At the last census the Uighurs were still close to half of Xinjiang's 16 million people (and there are also about a million Kazakhs and Kyrgyz in the region), but every train arriving in Urumchi erodes their position a little further.

The immigrants are not villains. They are just another sort of victims, sent to a distant, arid, hostile region by the policies of a government in which they have no say. And if Turkestan manages to snatch its independence in the next few years, while the power- brokers in Beijing are busy with the succession struggle, they will become victims twice over.

It may get very rough in Xinjiang. The Uighurs are outgunned and outnumbered by the Chinese, but they do have an identity rooted in shared language, religion, history, and homeland -- which is more than you can say for the average bewildered Chinese immigrant.

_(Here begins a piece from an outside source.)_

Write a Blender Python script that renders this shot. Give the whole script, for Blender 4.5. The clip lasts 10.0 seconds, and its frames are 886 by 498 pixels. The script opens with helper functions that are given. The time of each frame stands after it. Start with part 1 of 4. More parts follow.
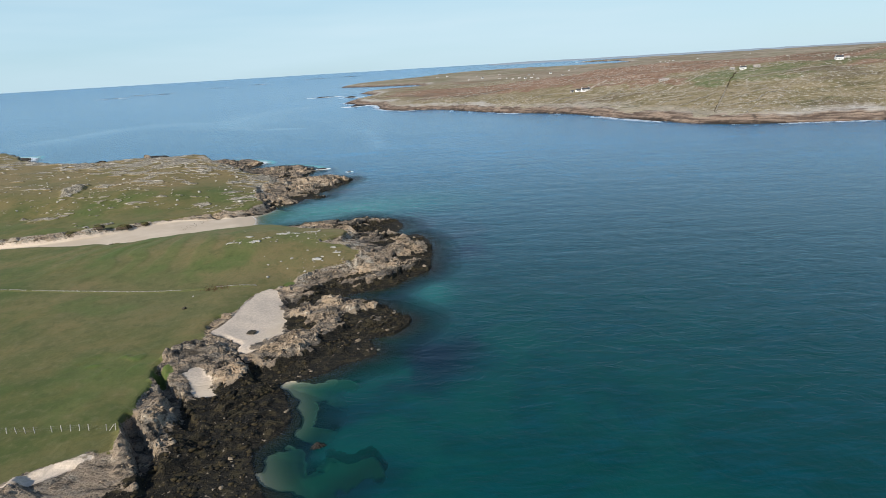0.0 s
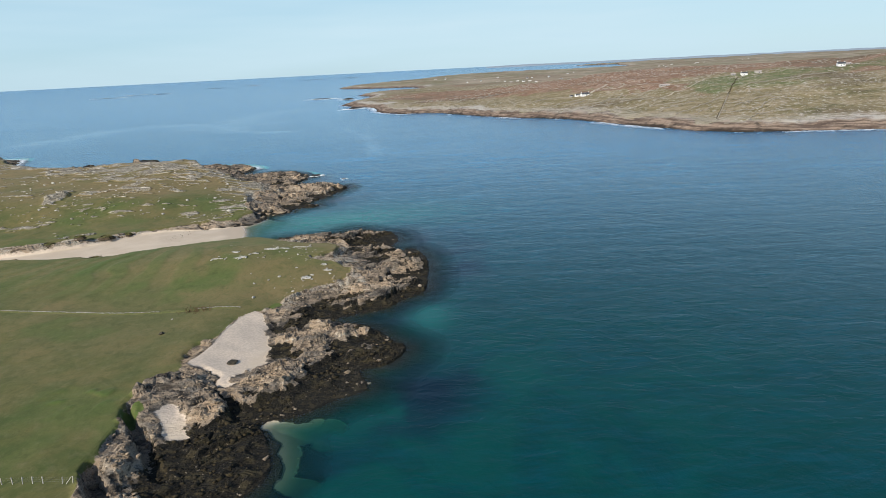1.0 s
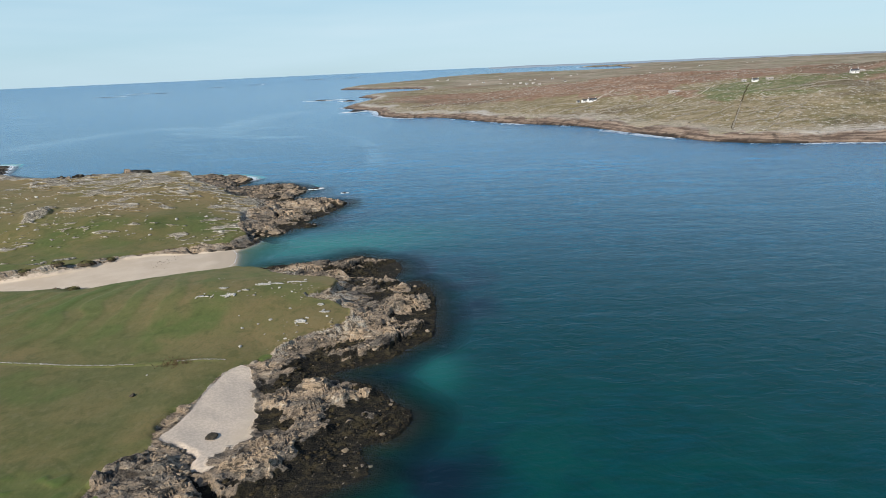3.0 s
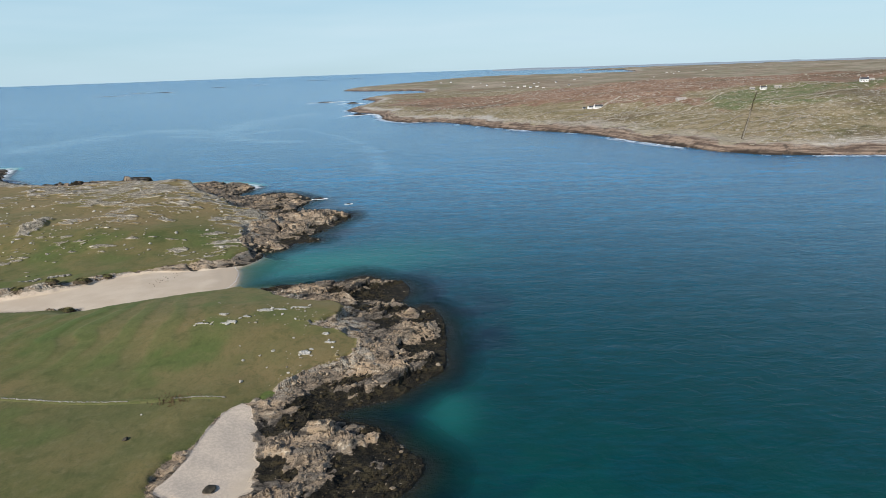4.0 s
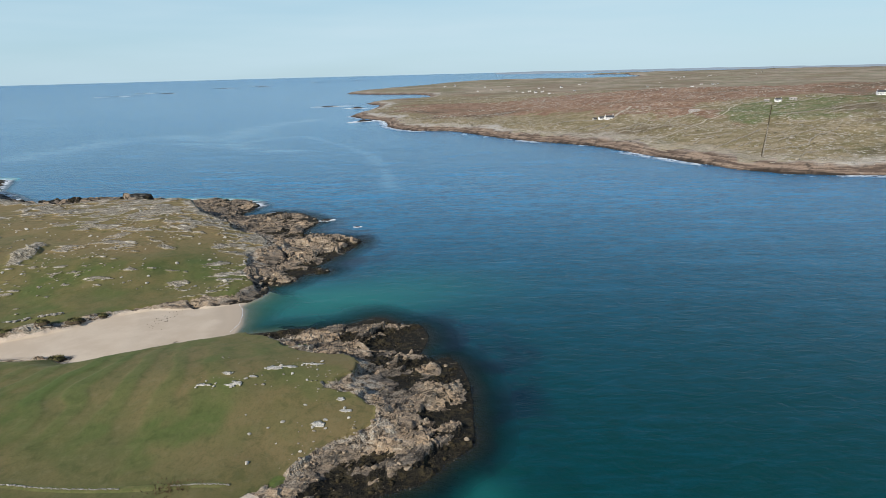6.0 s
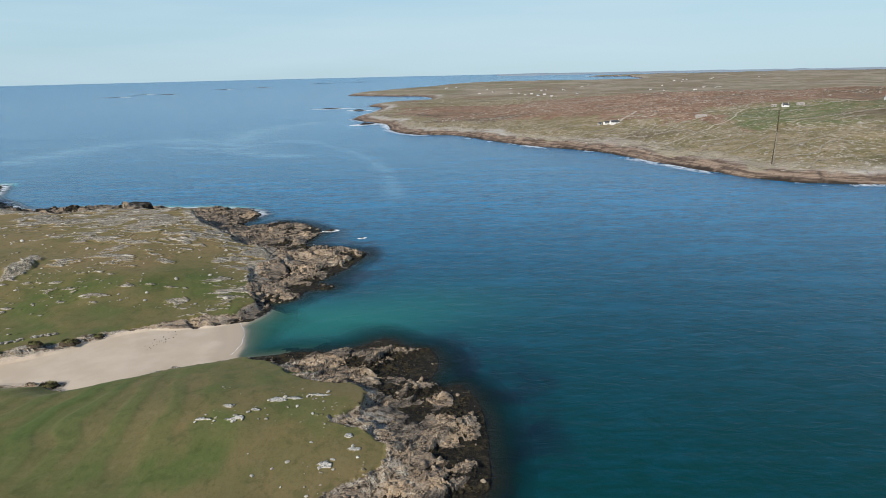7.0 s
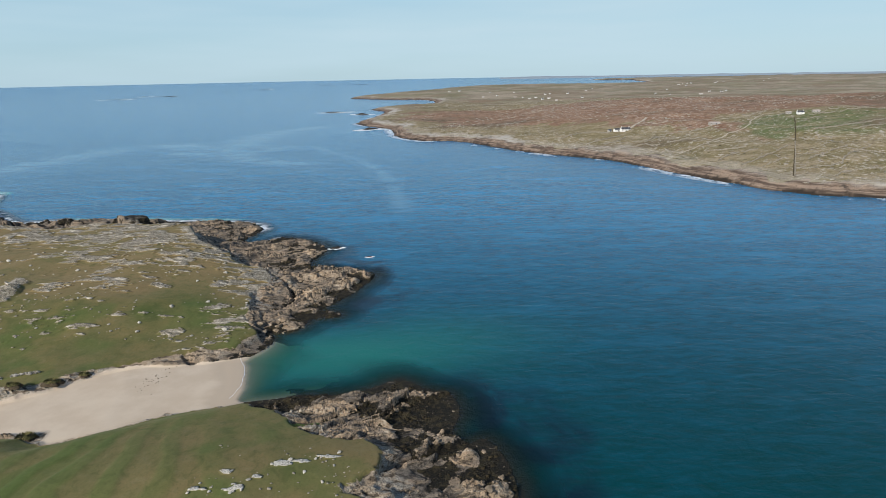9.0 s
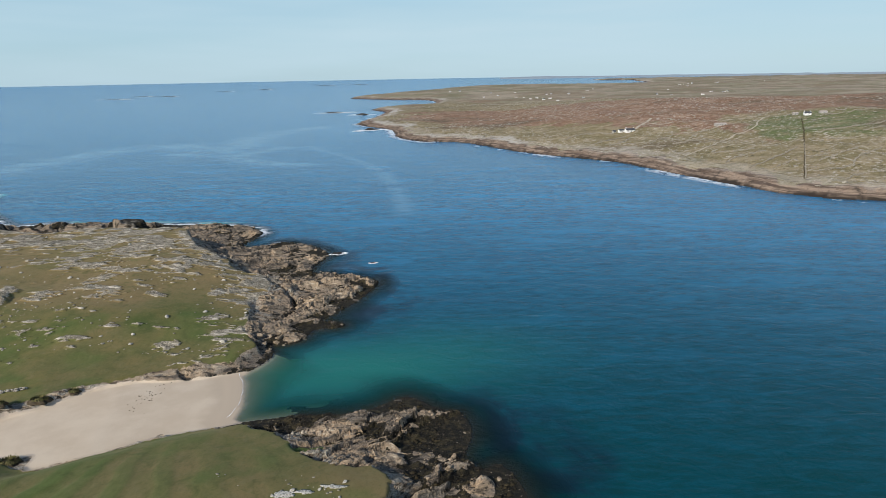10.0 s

At the least, there could be great violence and misery. At best, the Uighurs could actually win back their independence. But they can only do that if the Chinese become so transfixed by the succession struggle in Beijing, so caught up in the debate about democratization, that they are willing to let their colonies go.

That is what happened in the old Soviet Union, but there is a big difference. Only 50 percent of Soviet citizens were actually Russians; over 90 percent of China's citizens are Han Chinese. To democratize, Russia had to decolonize. China does not.

If the Uighurs don't win independence in the next decade, they will probably end up like the native peoples of North and South America: marginalised and despised in the lands they once owned. But at least for the Uighurs, the game is not yet over.